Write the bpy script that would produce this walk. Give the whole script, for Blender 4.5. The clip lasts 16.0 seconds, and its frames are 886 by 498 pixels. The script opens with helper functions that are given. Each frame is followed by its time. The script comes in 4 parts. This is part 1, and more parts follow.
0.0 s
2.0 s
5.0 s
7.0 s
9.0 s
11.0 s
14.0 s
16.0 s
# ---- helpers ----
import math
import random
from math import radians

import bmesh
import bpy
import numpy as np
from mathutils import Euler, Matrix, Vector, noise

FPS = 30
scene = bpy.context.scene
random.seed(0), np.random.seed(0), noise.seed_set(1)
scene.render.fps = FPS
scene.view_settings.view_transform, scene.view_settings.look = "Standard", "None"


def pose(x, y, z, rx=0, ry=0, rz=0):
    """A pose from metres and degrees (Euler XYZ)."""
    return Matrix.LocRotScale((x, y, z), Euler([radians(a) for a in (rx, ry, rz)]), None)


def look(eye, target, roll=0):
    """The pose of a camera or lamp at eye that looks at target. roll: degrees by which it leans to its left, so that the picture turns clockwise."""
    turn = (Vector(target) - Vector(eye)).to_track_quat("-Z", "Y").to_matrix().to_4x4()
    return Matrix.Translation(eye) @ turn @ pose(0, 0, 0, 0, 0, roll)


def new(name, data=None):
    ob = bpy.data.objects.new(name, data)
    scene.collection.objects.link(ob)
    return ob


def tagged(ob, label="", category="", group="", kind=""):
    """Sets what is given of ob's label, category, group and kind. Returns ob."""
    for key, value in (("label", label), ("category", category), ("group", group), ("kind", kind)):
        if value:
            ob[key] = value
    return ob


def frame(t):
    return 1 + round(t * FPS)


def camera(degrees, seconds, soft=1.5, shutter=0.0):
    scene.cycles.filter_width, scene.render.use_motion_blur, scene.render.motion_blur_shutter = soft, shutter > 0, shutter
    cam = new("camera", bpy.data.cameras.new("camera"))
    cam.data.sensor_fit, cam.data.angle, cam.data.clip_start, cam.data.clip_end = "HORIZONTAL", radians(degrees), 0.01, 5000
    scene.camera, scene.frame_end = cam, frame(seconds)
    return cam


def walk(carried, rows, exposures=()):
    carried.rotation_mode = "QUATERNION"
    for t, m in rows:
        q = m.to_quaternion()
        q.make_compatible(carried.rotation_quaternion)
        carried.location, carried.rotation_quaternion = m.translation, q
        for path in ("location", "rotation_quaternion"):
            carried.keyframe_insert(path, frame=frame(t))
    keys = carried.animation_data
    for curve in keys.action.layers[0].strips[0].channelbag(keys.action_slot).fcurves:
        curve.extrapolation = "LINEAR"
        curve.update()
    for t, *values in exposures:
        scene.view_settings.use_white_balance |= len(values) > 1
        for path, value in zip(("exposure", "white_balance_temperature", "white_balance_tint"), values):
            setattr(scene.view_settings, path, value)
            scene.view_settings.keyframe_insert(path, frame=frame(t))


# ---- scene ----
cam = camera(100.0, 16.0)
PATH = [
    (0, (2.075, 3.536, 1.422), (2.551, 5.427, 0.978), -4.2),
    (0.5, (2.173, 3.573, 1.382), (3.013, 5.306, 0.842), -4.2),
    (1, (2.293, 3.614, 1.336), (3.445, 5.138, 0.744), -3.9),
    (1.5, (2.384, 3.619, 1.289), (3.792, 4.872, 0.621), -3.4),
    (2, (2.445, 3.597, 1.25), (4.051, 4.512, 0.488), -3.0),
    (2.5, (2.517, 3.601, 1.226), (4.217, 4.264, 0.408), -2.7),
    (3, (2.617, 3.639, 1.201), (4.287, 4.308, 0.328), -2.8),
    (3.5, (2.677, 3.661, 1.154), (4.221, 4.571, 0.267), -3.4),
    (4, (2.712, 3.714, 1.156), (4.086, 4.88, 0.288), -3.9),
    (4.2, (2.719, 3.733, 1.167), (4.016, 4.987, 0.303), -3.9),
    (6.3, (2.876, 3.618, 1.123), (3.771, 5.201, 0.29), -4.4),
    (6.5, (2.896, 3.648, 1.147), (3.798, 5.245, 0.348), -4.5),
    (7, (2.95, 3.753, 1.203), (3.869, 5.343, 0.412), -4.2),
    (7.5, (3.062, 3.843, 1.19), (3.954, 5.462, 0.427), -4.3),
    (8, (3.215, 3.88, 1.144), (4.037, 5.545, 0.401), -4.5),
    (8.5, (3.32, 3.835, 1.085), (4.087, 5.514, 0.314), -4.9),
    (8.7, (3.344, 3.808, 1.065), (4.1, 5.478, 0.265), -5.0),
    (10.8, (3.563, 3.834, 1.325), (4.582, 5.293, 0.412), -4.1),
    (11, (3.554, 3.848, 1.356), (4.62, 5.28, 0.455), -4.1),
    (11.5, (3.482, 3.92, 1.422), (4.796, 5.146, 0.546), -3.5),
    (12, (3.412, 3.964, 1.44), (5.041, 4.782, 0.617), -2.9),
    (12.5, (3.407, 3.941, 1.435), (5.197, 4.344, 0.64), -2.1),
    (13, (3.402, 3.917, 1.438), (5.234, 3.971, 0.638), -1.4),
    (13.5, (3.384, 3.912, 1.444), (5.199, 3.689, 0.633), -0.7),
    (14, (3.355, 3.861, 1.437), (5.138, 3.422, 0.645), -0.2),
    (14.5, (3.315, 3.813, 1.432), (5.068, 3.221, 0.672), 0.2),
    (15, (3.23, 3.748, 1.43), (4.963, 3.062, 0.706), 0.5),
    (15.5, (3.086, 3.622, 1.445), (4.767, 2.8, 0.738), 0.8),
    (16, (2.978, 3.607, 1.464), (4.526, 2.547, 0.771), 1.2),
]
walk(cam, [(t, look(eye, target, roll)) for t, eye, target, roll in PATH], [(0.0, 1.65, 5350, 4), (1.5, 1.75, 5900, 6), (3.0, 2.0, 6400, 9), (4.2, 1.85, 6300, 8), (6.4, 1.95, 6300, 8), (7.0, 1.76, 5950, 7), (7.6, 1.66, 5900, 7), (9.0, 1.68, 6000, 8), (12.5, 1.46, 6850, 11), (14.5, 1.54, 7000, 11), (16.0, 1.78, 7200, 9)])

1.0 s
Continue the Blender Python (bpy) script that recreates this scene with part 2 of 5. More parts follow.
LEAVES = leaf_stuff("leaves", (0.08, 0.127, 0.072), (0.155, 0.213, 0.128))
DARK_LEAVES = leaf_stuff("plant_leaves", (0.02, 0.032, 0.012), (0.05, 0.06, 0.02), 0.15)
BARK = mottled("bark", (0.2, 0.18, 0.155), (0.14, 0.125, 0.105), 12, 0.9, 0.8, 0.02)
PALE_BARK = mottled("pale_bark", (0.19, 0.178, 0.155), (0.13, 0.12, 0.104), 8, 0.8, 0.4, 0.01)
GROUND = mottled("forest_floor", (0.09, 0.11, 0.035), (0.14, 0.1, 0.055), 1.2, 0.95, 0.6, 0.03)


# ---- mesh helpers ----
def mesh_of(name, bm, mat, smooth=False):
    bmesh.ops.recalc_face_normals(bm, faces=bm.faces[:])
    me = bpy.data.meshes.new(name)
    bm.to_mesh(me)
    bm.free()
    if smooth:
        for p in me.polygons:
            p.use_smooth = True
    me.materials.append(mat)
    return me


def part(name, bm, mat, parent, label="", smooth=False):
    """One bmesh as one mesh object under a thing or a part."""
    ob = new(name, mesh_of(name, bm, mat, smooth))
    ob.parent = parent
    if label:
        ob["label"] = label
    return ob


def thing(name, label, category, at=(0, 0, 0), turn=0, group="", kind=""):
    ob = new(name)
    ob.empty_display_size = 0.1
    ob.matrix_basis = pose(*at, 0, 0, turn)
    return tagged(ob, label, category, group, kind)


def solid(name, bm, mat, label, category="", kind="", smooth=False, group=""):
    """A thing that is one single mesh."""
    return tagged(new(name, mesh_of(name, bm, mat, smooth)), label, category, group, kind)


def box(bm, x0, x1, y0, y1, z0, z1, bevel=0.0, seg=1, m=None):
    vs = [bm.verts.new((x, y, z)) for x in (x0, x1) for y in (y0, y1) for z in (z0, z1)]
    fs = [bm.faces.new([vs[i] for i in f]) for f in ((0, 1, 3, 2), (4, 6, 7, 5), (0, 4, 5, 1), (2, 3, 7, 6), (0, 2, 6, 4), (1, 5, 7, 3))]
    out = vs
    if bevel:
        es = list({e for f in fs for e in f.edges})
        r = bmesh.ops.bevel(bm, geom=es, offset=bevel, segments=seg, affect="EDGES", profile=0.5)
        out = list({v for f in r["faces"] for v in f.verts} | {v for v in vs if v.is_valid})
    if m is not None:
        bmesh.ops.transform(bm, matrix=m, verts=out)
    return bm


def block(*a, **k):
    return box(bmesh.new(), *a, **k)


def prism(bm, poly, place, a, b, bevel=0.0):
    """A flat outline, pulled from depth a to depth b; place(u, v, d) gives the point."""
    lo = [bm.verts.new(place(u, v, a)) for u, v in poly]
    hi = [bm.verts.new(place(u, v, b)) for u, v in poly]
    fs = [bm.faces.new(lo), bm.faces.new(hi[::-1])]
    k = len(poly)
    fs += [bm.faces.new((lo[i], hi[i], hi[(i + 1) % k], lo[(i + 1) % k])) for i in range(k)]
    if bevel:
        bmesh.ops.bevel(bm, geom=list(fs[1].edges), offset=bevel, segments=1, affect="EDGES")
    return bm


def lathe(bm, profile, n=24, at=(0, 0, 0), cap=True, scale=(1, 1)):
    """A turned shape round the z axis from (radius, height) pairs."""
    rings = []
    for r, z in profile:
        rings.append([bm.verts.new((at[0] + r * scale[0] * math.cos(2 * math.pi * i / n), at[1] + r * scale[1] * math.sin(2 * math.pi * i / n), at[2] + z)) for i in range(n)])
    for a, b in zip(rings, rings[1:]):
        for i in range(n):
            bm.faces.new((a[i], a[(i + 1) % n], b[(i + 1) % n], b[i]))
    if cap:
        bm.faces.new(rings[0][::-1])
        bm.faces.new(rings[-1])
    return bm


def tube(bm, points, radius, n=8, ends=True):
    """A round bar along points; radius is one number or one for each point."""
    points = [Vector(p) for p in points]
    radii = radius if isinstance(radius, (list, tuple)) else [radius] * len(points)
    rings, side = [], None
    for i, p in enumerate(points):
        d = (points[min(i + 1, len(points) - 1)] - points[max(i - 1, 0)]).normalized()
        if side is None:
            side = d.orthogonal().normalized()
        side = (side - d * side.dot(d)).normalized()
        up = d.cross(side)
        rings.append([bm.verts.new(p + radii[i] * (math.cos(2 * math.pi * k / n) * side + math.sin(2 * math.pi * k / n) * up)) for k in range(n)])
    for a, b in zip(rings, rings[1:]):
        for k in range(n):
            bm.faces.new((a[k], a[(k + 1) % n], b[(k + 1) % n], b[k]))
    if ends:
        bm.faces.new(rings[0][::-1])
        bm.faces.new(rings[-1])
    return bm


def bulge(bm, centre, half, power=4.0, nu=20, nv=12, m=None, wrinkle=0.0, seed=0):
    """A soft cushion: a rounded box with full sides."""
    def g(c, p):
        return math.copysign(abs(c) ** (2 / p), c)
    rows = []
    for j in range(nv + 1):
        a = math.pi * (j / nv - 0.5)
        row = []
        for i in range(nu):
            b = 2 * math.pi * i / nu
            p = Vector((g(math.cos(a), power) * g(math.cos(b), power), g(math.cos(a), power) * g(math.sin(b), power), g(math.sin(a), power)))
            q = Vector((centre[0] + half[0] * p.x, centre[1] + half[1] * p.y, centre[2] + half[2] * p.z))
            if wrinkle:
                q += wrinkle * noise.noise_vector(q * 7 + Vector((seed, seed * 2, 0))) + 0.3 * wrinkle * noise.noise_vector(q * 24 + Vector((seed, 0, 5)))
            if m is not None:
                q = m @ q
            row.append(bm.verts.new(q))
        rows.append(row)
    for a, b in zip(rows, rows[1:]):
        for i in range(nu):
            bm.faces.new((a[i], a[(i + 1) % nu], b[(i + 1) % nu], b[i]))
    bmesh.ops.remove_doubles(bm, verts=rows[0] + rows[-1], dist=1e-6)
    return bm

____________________

_Set task_
Starting at the line that contains "q = m.to_quaternion()" and stopping at the line that contains "keys = carried.animation_data", transcribe the lines exactly; both boundary lines are to be included.

_Response_
        q = m.to_quaternion()
        q.make_compatible(carried.rotation_quaternion)
        carried.location, carried.rotation_quaternion = m.translation, q
        for path in ("location", "rotation_quaternion"):
            carried.keyframe_insert(path, frame=frame(t))
    keys = carried.animation_data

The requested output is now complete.